У него была жена, с которой он прожил 50 лет. Она получила очень большое наследство. Она сказала: «Мы живем бедно, я поеду в Гельсингфорс и буду там жить богато». И она уехала. Она бросила его, потому что стала богатой. Сейчас мы этого не понимаем…
(21.6.76)
(Говорили об индийской философии, в частности – о теории переселения душ.) Я не хотел бы после смерти воплотиться в какое-нибудь животное у нас в России. С животными у нас обращаются плохо… Где-то я уже прочел намек, что коров можно кормить торфом…
(21.6.76)
Толстой говорил: «Страдания людей и животных в России неизмеримы…»
(21.6.76)
Я пришел, чтобы рассказать о своем открытии: Дон Кихот, оказывается, знал Дульцинею еще девочкой, знал ее за 12 лет до того, как она стала его Дульцинеей. Знал ее родителей, крестьян… У меня в сценарии Дульцинея появляется только в самом конце, на похоронах Дон Кихота. Она будет уже седая… Она скажет, что никогда не была его женой, и поэтому ей можно присутствовать на похоронах. В Испании жена не имеет права присутствовать на похоронах мужа.
Я живу «Дон Кихотом». Я взялся за эту работу из-за денег, не было денег. А сейчас я ею живу, это мое счастье… Нужда рождает вдохновение. Пушкин много писал ради денег, особенно перед женитьбой. И писал неплохо… «Робинзон» написан Даниэлем Дефо ради денег, он выдавал замуж дочь. К слову сказать, он был не только писателем, но и шпионом, осведомителем… К вдохновению приводит милиция…
(17.5.76)
(На замечание В. Лифшица по поводу того, что «нужда приводит к вдохновению»: видимо, сейчас, когда стал так явно ощущаться недостаток во всем, должна расцвести художественная литература.) Не знаю, не знаю… Вот цены поднимутся, это я знаю точно.

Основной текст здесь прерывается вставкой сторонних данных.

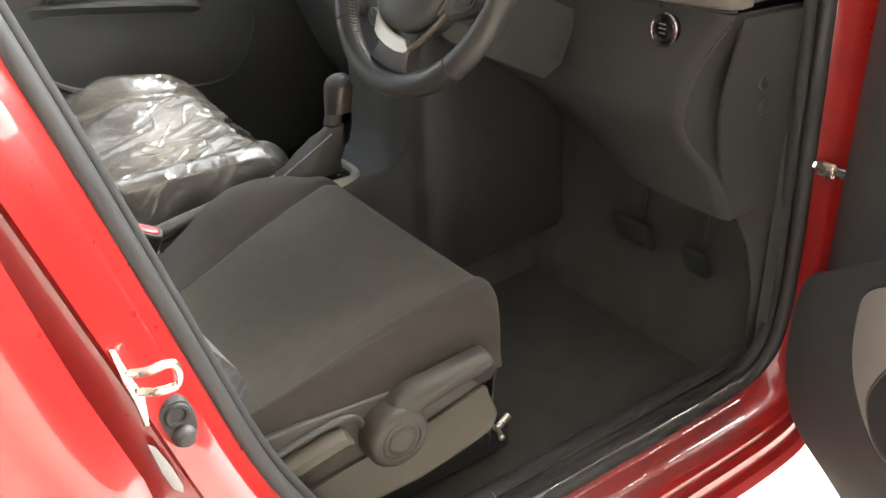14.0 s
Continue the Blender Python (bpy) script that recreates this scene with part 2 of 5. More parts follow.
def loft(rings, closed=True, caps=True):
    bm = bmesh.new()
    rows = [[bm.verts.new(p) for p in r] for r in rings]
    n = len(rows[0])
    for a, b in zip(rows, rows[1:]):
        for i in range(n if closed else n - 1):
            j = (i + 1) % n
            bm.faces.new((a[i], a[j], b[j], b[i]))
    if caps and closed:
        bm.faces.new(rows[0])
        bm.faces.new(rows[-1])
    return bm


def sheet(fn, nu, nv, thick=0.004, keep=None):
    """The surface fn(u, v), u and v from 0 to 1, as a thin plate with a back and a rim."""
    pts = [[Vector(fn(i / nu, j / nv)) for j in range(nv + 1)] for i in range(nu + 1)]
    bm = bmesh.new()
    rows = [[bm.verts.new(p) for p in r] for r in pts]
    for i in range(nu):
        for j in range(nv):
            if keep is None or keep((i + 0.5) / nu, (j + 0.5) / nv):
                bm.faces.new((rows[i][j], rows[i + 1][j], rows[i + 1][j + 1], rows[i][j + 1]))
    for v in [v for v in bm.verts if not v.link_faces]:
        bm.verts.remove(v)
    if thick:
        bm.normal_update()
        bmesh.ops.solidify(bm, geom=bm.faces[:], thickness=thick)
    return bm


def tube(pts, r, n=10, closed=False):
    """A round bar along pts; r is a number or one radius a point."""
    pts = [Vector(p) for p in pts]
    k = len(pts)
    rings, side = [], None
    for i, p in enumerate(pts):
        a, b = (pts[(i - 1) % k], pts[(i + 1) % k]) if closed else (pts[max(i - 1, 0)], pts[min(i + 1, k - 1)])
        t = (b - a).normalized()
        if side is None:
            side = t.orthogonal().normalized()
        side = (side - t * side.dot(t)).normalized()
        up = t.cross(side)
        rr = r if isinstance(r, (int, float)) else r[i]
        rings.append([p + rr * (math.cos(2 * math.pi * q / n) * side + math.sin(2 * math.pi * q / n) * up) for q in range(n)])
    if closed:
        rings.append(rings[0])
    bm = loft(rings, True, not closed)
    if closed:
        bmesh.ops.remove_doubles(bm, verts=bm.verts, dist=1e-6)
    return bm


def sweep(pts, prof, up=(0, 0, 1), closed=False):
    """A bar of cross-section prof, a list of (aside, up), along pts."""
    pts, up = [Vector(p) for p in pts], Vector(up)
    k = len(pts)
    rings = []
    for i, p in enumerate(pts):
        a, b = (pts[(i - 1) % k], pts[(i + 1) % k]) if closed else (pts[max(i - 1, 0)], pts[min(i + 1, k - 1)])
        t = (b - a).normalized()
        s = t.cross(up).normalized()
        w = s.cross(t)
        rings.append([p + s * x + w * y for x, y in prof])
    if closed:
        rings.append(rings[0])
    bm = loft(rings, True, not closed)
    if closed:
        bmesh.ops.remove_doubles(bm, verts=bm.verts, dist=1e-6)
    return bm


def box(c, size, bevel=0.004, turn=None, seg=2):
    bm = bmesh.new()
    bmesh.ops.create_cube(bm, size=1)
    bmesh.ops.scale(bm, vec=size, verts=bm.verts)
    if bevel:
        bmesh.ops.bevel(bm, geom=bm.edges[:], offset=min(bevel, 0.45 * min(size)), segments=seg, profile=0.5, affect="EDGES")
    m = Matrix.Translation(c) @ (turn.to_4x4() if turn is not None else Matrix())
    bmesh.ops.transform(bm, matrix=m, verts=bm.verts)
    return bm


def axes(x, y=None):
    """A turn whose first axis is x and whose second lies towards y."""
    x = Vector(x).normalized()
    y = Vector(y if y is not None else (0, 0, 1))
    z = x.cross(y).normalized()
    y = z.cross(x)
    return Matrix((x, y, z)).transposed()


def prism(poly, push, bevel=0.0, seg=2):
    """The flat shape poly, pushed out by the vector push."""
    bm = bmesh.new()
    a = [bm.verts.new(p) for p in poly]
    b = [bm.verts.new(Vector(p) + Vector(push)) for p in poly]
    n = len(a)
    bm.faces.new(a)
    bm.faces.new(b)
    for i in range(n):
        bm.faces.new((a[i], a[(i + 1) % n], b[(i + 1) % n], b[i]))
    bmesh.ops.recalc_face_normals(bm, faces=bm.faces)
    if bevel:
        bmesh.ops.bevel(bm, geom=bm.edges[:], offset=bevel, segments=seg, profile=0.5, affect="EDGES")
    return bm


def disc(c, axis, r, h, n=32, bevel=0.0, dome=0.0):
    """A round plate or knob: a turned body along axis."""
    t = axes(axis)
    x, y, z = t.col[0], t.col[1], t.col[2]
    prof = [(0.001, 0), (r, 0), (r, h - bevel), (r - 0.5 * bevel, h - 0.25 * bevel), (r - bevel, h), (0.6 * r, h + 0.6 * dome), (0.001, h + dome)]
    rings = [[Vector(c) + x * a + (y * math.cos(2 * math.pi * i / n) + z * math.sin(2 * math.pi * i / n)) * q for i in range(n)] for q, a in prof]
    return loft(rings)


def ring(c, axis, r, thick, n=40, m=8, depth=None):
    t = axes(axis)
    y, z = t.col[1], t.col[2]
    pts = [Vector(c) + (y * math.cos(2 * math.pi * i / n) + z * math.sin(2 * math.pi * i / n)) * r for i in range(n)]
    return tube(pts, thick, m, True)


def merged(*bms):
    out = bmesh.new()
    for b in bms:
        me = bpy.data.meshes.new("tmp")
        b.to_mesh(me)
        b.free()
        out.from_mesh(me)
        bpy.data.meshes.remove(me)
    return out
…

Вы, конечно, знаете, что Николай II имел воинское звание – полковник. Когда военные приближенные захотели сделать его генералом, он сказал: господа, не беспокойтесь о моей карьере…
(12.5.76)
Я видел Распутина. Высокий, с окладистой бородой. Холодные серые глаза, необычного рисунка, какие-то прямоугольные. Умный колдун.
(12.5.76)
В Первую мировую войну мне вручал георгиевский крест генерал Корнилов. Хотел целоваться. А я не хотел. Подставлял щеку…
(12.5.76)
Три поколения Розановых собирали библиотеку русской поэзии. Причем каждая книга обязательно должна была быть в трех экземплярах: один – в переплете того времени, когда она была издана, второй – с автографом, третий – неразрезанный. Эту уникальную библиотеку последний Розанов – профессор Иван Никанорович – завещал Публичной библиотеке с условием, что его библиотеку там не разрознят. Такого условия Публичка не приняла. Сейчас библиотека Розановых находится, кажется, в Пушкинском доме.
(12.5.76) Моя телефонная книжка умирает.
В Библии нет выражения «ложь во спасение», у Прудона нет – «собственность есть кража», Чехов никогда не говорил про ружье, которое в последнем акте должно выстрелить.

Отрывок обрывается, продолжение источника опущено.